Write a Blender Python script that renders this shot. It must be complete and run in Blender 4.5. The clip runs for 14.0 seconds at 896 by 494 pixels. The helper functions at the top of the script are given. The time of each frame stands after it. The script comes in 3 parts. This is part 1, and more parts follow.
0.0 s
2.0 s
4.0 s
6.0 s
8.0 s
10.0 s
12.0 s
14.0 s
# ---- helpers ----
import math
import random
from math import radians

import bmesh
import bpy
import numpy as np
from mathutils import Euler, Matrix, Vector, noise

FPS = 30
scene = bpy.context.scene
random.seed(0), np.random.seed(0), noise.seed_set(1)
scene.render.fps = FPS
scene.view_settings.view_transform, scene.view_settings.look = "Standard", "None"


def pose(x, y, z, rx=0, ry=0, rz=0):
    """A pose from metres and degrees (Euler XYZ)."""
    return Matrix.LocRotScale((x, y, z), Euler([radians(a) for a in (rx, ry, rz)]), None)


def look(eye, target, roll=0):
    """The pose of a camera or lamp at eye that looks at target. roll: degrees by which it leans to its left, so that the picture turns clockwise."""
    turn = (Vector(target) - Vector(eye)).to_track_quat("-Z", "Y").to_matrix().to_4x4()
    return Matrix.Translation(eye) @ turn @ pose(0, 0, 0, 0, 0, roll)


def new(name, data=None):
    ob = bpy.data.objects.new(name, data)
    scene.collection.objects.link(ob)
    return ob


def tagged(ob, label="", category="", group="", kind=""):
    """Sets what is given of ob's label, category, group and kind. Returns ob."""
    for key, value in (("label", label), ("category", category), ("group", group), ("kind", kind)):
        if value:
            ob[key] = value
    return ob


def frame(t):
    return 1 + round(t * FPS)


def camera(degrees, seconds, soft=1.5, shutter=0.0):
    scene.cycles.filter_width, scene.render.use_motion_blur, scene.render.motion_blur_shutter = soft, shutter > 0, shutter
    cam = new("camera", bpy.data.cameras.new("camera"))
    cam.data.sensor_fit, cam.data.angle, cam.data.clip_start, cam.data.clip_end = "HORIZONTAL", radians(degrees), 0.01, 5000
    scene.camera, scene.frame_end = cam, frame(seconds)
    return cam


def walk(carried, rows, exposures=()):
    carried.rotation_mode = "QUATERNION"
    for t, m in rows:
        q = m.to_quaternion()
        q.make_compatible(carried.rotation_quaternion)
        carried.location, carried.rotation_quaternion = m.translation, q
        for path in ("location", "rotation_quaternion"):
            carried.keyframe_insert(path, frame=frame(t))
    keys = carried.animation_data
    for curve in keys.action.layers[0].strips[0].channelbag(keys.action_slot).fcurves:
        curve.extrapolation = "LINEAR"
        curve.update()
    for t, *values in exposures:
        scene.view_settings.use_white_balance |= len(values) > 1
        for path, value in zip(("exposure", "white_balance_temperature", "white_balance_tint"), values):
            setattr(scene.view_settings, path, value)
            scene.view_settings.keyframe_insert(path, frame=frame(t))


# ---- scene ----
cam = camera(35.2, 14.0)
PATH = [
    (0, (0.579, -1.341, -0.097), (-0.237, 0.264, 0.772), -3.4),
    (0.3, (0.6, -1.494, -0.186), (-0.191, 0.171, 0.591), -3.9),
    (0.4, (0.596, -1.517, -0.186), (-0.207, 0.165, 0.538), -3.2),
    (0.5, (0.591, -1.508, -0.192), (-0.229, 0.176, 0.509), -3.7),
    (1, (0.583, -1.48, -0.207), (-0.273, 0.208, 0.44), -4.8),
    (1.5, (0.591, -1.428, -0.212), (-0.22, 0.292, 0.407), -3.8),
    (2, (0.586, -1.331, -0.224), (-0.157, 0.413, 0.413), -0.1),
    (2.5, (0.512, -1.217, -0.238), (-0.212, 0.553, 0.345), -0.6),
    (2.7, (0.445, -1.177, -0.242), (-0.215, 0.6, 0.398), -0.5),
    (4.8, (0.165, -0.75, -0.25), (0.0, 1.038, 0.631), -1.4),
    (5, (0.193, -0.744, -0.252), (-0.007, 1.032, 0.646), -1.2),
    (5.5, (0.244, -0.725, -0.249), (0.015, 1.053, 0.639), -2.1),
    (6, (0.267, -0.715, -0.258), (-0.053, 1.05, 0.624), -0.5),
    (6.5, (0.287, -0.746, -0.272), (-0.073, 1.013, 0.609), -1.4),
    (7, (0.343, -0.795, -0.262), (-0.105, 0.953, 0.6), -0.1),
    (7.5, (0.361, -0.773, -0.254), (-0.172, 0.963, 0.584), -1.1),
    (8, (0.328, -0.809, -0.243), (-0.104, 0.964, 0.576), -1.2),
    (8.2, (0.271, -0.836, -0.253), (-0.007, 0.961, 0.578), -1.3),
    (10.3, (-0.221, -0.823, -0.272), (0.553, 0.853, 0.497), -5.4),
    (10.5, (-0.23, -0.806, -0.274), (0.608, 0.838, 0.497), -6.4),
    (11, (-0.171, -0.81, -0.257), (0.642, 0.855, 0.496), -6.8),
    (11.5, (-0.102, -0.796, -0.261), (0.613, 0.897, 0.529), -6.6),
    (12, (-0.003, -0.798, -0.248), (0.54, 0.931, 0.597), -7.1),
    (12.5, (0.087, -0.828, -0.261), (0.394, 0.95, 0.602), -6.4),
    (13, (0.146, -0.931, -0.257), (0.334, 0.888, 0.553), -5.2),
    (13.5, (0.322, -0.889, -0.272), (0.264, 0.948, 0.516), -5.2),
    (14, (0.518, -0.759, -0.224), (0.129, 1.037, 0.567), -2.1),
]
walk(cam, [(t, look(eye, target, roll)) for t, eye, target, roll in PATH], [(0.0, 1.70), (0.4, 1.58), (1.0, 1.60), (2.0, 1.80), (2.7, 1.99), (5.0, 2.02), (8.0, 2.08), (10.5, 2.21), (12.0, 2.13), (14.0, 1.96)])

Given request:
Give again the lines from the one with "return Matrix.LocRotScale((x, y, z), Euler([radians(a)" to the one with "curve.update()", both lines included, exactly and with no other line.

Result below:
    return Matrix.LocRotScale((x, y, z), Euler([radians(a) for a in (rx, ry, rz)]), None)


def look(eye, target, roll=0):
    """The pose of a camera or lamp at eye that looks at target. roll: degrees by which it leans to its left, so that the picture turns clockwise."""
    turn = (Vector(target) - Vector(eye)).to_track_quat("-Z", "Y").to_matrix().to_4x4()
    return Matrix.Translation(eye) @ turn @ pose(0, 0, 0, 0, 0, roll)


def new(name, data=None):
    ob = bpy.data.objects.new(name, data)
    scene.collection.objects.link(ob)
    return ob


def tagged(ob, label="", category="", group="", kind=""):
    """Sets what is given of ob's label, category, group and kind. Returns ob."""
    for key, value in (("label", label), ("category", category), ("group", group), ("kind", kind)):
        if value:
            ob[key] = value
    return ob


def frame(t):
    return 1 + round(t * FPS)


def camera(degrees, seconds, soft=1.5, shutter=0.0):
    scene.cycles.filter_width, scene.render.use_motion_blur, scene.render.motion_blur_shutter = soft, shutter > 0, shutter
    cam = new("camera", bpy.data.cameras.new("camera"))
    cam.data.sensor_fit, cam.data.angle, cam.data.clip_start, cam.data.clip_end = "HORIZONTAL", radians(degrees), 0.01, 5000
    scene.camera, scene.frame_end = cam, frame(seconds)
    return cam


def walk(carried, rows, exposures=()):
    carried.rotation_mode = "QUATERNION"
    for t, m in rows:
        q = m.to_quaternion()
        q.make_compatible(carried.rotation_quaternion)
        carried.location, carried.rotation_quaternion = m.translation, q
        for path in ("location", "rotation_quaternion"):
            carried.keyframe_insert(path, frame=frame(t))
    keys = carried.animation_data
    for curve in keys.action.layers[0].strips[0].channelbag(keys.action_slot).fcurves:
        curve.extrapolation = "LINEAR"
        curve.update()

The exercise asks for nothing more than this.